Boss Contemporary Offshoot Hugo Turns 20

Boss Contemporary Offshoot Hugo Turns 20
Boss Contemporary Offshoot Hugo Turns 20

Boss Contemporary Offshoot Hugo Turns 20

With two decades behind it, Hugo — Hugo Boss’ contemporary offshoot — is celebrating its birthday by bringing together 20 contemporary creative talents for a pop-up exhibition at London’s Saatchi Gallery, where Hugo Boss is the ongoing special projects partner.

The brand enlisted the assistance of Berlin-based cultural community Platoon and its global network of experts to recruit the 20 artists and collectives, whose work is on display until Sept. 1 in an exhibition called “Red Never Follows.”

“The curatorial focus lies in the visual attraction, the playful interaction and the inspiring innovation,” said Hugo Boss’ head of cultural affairs, Dr. Hjoerdis Kettenbach. “The edgy, artistic approach of the exhibition expresses the spirit of Hugo. Urban creativity reaches into strategies and genres on the edge of design, science and lifestyle worldwide. Each individual or collective represents the most innovative approach within their diverse creative scenes.”

According to Kettenbach, the artists and creatives on exhibit were chosen because “they all share the curiosity of not following, and the desire to find new ways of creative expression — either visually, technically or through interaction with the audience. To reveal the resulting inspirational potential is the main objective of this project.”

While some of the works were commissioned for the project, others were preexisting but “are nevertheless representative of the Hugo mind-set” — resonating with the brand’s principles of innovation, rebellion and individuality, the company said.

At the rebellious end of the spectrum is a video installation from Dutch artist Iepe Rubingh, who staged a guerrilla painting event in Berlin in 2010, during which 2,000 cars unwittingly helped to apply 500 liters of water-based environmentally friendly paint to the asphalt “canvas” of Rosenthaler Platz. The paint was distributed by baskets tipped over by cyclists, who had to be ferried away in haste before they were arrested by local police.

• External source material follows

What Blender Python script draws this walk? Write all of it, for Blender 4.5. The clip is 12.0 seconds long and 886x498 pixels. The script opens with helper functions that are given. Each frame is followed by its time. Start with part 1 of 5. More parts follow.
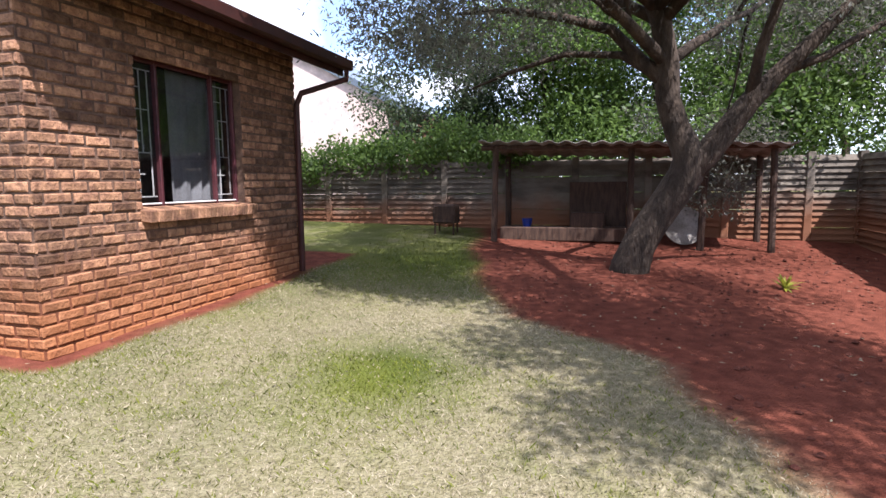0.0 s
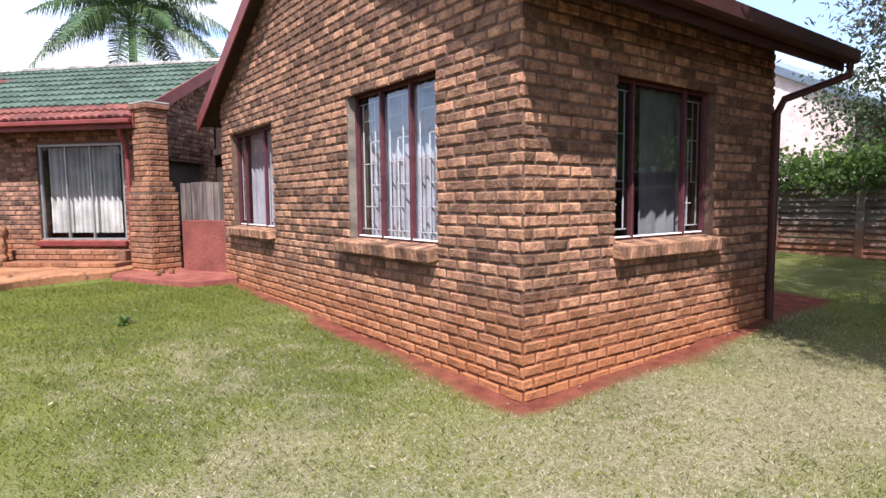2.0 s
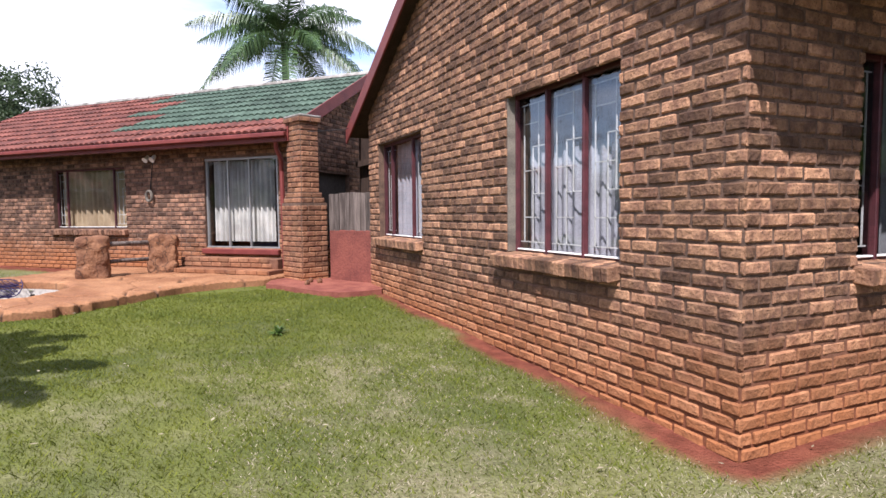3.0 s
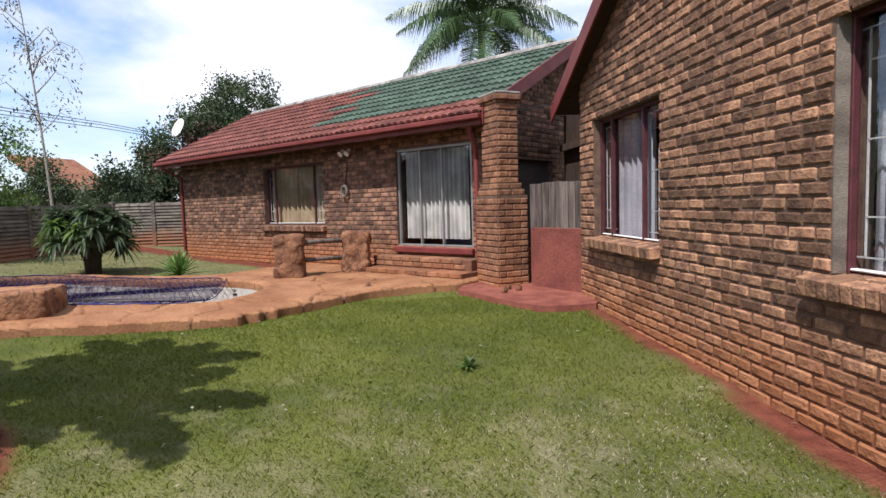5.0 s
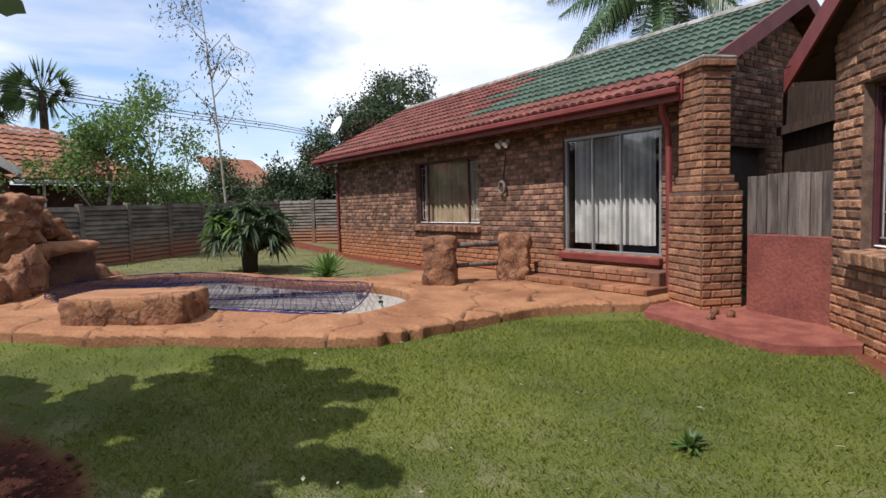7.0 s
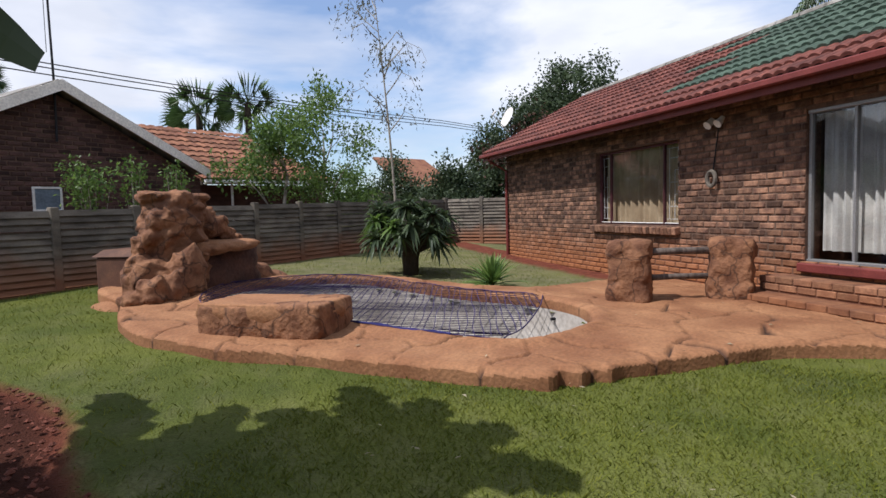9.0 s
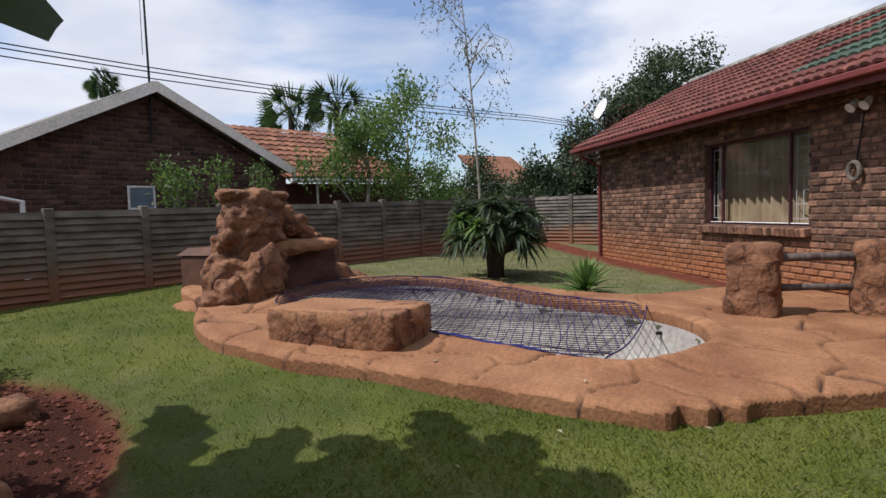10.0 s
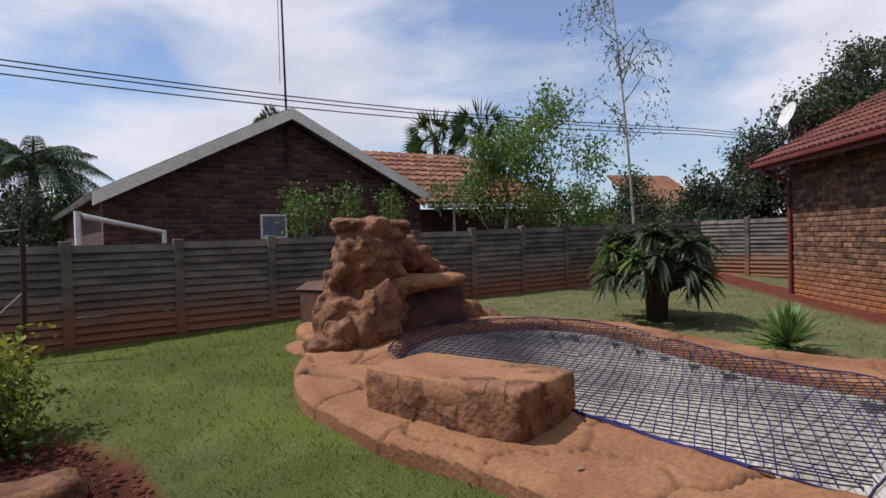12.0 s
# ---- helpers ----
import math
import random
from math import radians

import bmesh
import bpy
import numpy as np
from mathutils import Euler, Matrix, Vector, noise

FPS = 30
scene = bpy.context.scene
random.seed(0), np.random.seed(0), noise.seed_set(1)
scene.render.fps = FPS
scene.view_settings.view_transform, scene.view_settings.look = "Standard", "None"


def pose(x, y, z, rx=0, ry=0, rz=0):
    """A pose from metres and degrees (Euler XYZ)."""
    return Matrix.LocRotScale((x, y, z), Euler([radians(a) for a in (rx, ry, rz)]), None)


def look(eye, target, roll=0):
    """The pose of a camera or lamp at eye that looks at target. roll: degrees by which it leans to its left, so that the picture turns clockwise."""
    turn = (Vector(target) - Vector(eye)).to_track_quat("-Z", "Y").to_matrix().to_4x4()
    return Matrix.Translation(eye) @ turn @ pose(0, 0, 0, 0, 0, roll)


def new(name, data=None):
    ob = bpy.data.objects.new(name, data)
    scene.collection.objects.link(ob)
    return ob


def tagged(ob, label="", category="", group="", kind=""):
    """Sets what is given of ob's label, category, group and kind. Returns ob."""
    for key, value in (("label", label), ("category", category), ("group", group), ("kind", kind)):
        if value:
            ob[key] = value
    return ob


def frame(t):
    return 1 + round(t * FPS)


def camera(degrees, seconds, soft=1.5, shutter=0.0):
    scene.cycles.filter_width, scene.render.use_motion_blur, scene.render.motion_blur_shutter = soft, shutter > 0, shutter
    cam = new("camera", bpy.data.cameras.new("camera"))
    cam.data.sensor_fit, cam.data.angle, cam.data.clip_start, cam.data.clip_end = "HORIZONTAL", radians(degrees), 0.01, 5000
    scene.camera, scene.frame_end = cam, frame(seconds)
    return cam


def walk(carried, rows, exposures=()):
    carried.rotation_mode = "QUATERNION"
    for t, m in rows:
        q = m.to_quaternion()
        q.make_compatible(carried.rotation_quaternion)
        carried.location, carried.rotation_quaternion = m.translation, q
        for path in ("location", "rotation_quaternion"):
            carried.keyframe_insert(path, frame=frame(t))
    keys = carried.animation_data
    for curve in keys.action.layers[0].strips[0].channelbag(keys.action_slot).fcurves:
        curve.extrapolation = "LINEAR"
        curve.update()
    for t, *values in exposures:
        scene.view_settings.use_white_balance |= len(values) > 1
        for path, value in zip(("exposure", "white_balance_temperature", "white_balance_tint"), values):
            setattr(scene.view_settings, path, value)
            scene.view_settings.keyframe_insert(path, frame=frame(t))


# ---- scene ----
cam = camera(74.9, 12.0)
PATH = [
    (0, (0.151, 0.087, 1.437), (-0.409, 1.994, 1.21), -0.7),
    (0.5, (-0.096, 0.23, 1.463), (-1.003, 1.997, 1.235), -0.6),
    (1, (-0.389, 0.31, 1.51), (-1.567, 1.911, 1.284), -0.5),
    (1.5, (-0.65, 0.35, 1.546), (-2.06, 1.752, 1.325), -0.6),
    (2, (-0.947, 0.399, 1.594), (-2.542, 1.593, 1.427), -0.6),
    (2.5, (-1.247, 0.405, 1.598), (-2.989, 1.378, 1.467), -0.7),
    (3, (-1.573, 0.399, 1.593), (-3.39, 1.224, 1.467), -0.6),
    (4.8, (-3.071, 0.747, 1.686), (-5.053, 0.964, 1.53), -1.7),
    (5, (-3.191, 0.705, 1.68), (-5.177, 0.886, 1.525), -1.7),
    (5.5, (-3.552, 0.672, 1.685), (-5.546, 0.715, 1.532), -1.7),
    (6, (-3.863, 0.608, 1.675), (-5.855, 0.519, 1.525), -1.5),
    (6.5, (-4.25, 0.55, 1.685), (-6.233, 0.328, 1.537), -1.5),
    (7, (-4.575, 0.508, 1.694), (-6.541, 0.174, 1.546), -1.5),
    (9, (-5.943, 0.095, 1.659), (-7.729, -0.795, 1.525), -1.6),
    (9.5, (-6.23, -0.078, 1.656), (-7.938, -1.112, 1.525), -1.6),
    (10, (-6.469, -0.215, 1.657), (-8.107, -1.356, 1.526), -1.6),
    (10.5, (-6.756, -0.364, 1.683), (-8.302, -1.625, 1.553), -1.6),
    (11, (-6.992, -0.541, 1.706), (-8.445, -1.909, 1.575), -1.6),
    (11.5, (-7.264, -0.731, 1.717), (-8.643, -2.174, 1.591), -1.7),
    (12, (-7.486, -0.929, 1.746), (-8.796, -2.441, 1.709), -1.7),
]
walk(cam, [(t, look(eye, target, roll)) for t, eye, target, roll in PATH],
     exposures=[(0, 1.25, 5850, 19), (1.5, 1.22, 5850, 19), (3, 0.9, 5900, 18), (5, 0.45, 6000, 14), (7, 0.3, 6000, 13), (9, 0.1, 5950, 13), (12, -0.24, 5950, 13)])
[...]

“We had a truck waiting around the corner, where they could drive into once they had deposited their paint on the street. Then the truck drove away, not leaving any trace of the bicycles,” explained Rubingh during a preview of the exhibition. “We didn’t ask permission, I guess it was a criminal act. But it rained the next day, so it all washed away.”

The theme of rebellion is also at play in French street artist Victor Ash’s giant graffiti dog biting its own tail, which Ash was commissioned to paint directly onto the wall at the gallery. “I truly liked the idea of ‘Red Never Follows,’” Ash told WWD. “So I thought about following, and how a dog is always following people. Then I thought about the idea of following yourself, and then I pictured a dog following his tail so he turns around following himself.”

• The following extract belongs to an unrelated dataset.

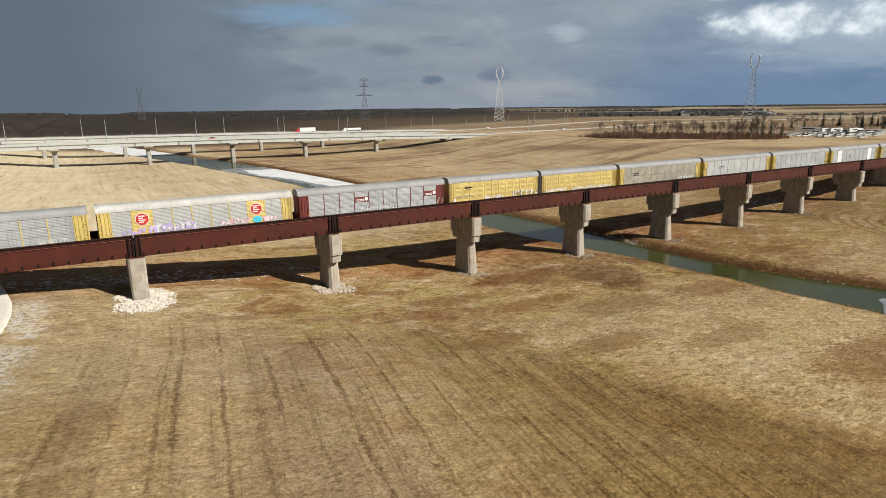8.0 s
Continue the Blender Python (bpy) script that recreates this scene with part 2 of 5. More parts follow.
def ground_material():
    m = bpy.data.materials.new("dry_grass_land")
    m.use_nodes = True
    k = Nodes(m.node_tree)
    pos = k.n("ShaderNodeNewGeometry").outputs["Position"]
    xyz = k.n("ShaderNodeSeparateXYZ")
    k.l(pos, xyz.inputs[0])
    x, y, z = xyz.outputs
    warp = k.math("MULTIPLY", k.math("SUBTRACT", k.noise(pos, 0.045, 2), 0.5), 1.6)
    # u runs across the mown lanes, which bend a little on their way north
    yy = k.math("ADD", y, 52)
    bend = k.math("SUBTRACT", k.math("MULTIPLY", yy, 0.17), k.math("MULTIPLY", k.math("POWER", yy, 3.0), 0.00002))
    u = k.math("ADD", k.math("SUBTRACT", x, bend), warp)
    # a line of rough clumps runs between two mowings
    edge = k.math("ADD", k.math("SUBTRACT", x, 3), k.math("MULTIPLY", k.math("ADD", y, 26), 0.42))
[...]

Among the other works commissioned is a red plastic dome by Marco Barotti that creates music based on the heart rate of its inhabitants, and a film by Bart Hess called “Mutants” that shows a latex-encased body moving in a slow and beautiful struggle as lights play out on the plastic surface.

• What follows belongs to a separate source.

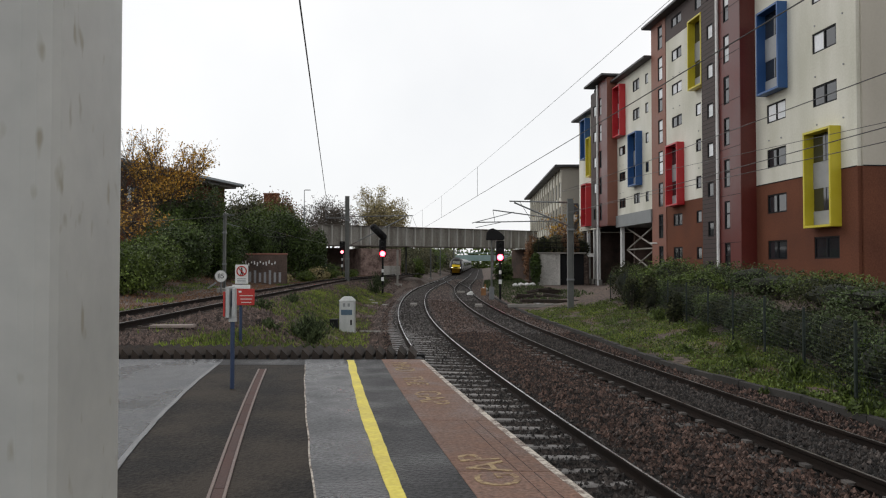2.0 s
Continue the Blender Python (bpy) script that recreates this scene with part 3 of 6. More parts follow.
def make_block():
    # near-black boxes stand in for the unlit rooms behind the windows
    core = [(0.3, 9.4, 0.3, 25.2, -0.32), (9.4, 14.6, 0.3, 26.2, 0.66), (14.6, 25.9, 0.3, 22.4, -0.32), (25.9, 34.6, 7.2, 19.9, -0.32), (34.6, 39.7, 6.3, 20.5, 0.66), (39.7, 47.3, 6.3, 18.6, -0.32)]
    for s0, s1, z0, z1, out in core:
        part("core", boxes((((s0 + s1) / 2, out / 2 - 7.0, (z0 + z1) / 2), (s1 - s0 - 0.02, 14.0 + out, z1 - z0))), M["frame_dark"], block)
    rows = [2.8, 5.53, 8.24, 10.93, 13.8, 16.5, 19.2, 21.9]
    near = [(1.52, rows[k], 2.04, 1.1, 2) for k in (3, 4, 5, 6, 7)] + [(1.44, rows[0], 2.13, 1.17, 2)]
    near += [(6.13, rows[k], 2.0, 1.12, 2) for k in (0, 1, 2, 3, 6, 7)]
    wall_with_windows(0, 9.4, 0.3, 7.33, 0, M["brick"], near, "red-brown brick base wall")
    wall_with_windows(0, 9.4, 7.33, 25.2, 0, M["render_white"], near, "cream-white rendered wall with stains")
    # end wall; the upper part's shade is put into its render colour
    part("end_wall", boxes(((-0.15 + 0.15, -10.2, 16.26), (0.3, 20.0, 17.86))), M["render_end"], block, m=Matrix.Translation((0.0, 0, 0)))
    part("end_wall", boxes(((0.0, -10.2, 3.8), (0.3, 20.0, 7.0))), M["brick"], block, "dark brick end wall")
    part("band", boxes(((-0.02, -10.2, 7.33), (0.32, 20.0, 0.06))), M["frame_dark"], block)
    part("band", boxes(((4.7, 0.012, 7.33), (9.3, 0.02, 0.05))), M["frame_dark"], block)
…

“I really love the projection [by Felix Bonowski], if only my place was big enough for it,” said “Game of Thrones” star Natalie Dormer, who is just about to start filming the show’s fourth season. She was in an ultralow-cut Hugo dress at the party here Tuesday night to mark the opening of the exhibition. Will any of the “Games” characters ever see a happy ending? “I really can’t say, I’ll get in trouble. But read ahead, you’ll see,” said Dormer.

David Bailey attended the party en famille, surrounded by sons Sascha and Fenton, and wife Catherine. The photographer wasn’t particularly moved by the works on display. “No, not really,” he said when asked if there was anything he’d like to take home with him. “I don’t like gimmicks. I like a nice white background.”

“That thing there looks like a pool cleaner,” he added in reference to Sonice Development’s wall-drawing robot.

Favorites at the exhibition included Güvenc Özel’s “breathing” installation that moves in response to human thought patterns; Christopher Barrett and Luke Taylor’s (Us collective’s) music video and accompanying installation for Benga’s song “I Will Never Change,” and the pitch-black room lit with dark lights to show off Jeongmoon Choi’s linear glow-in-the-dark patterns, in which one anonymous partygoer commented, “Big glasses of Champagne and teeny, tiny canapés — just the way it should be.”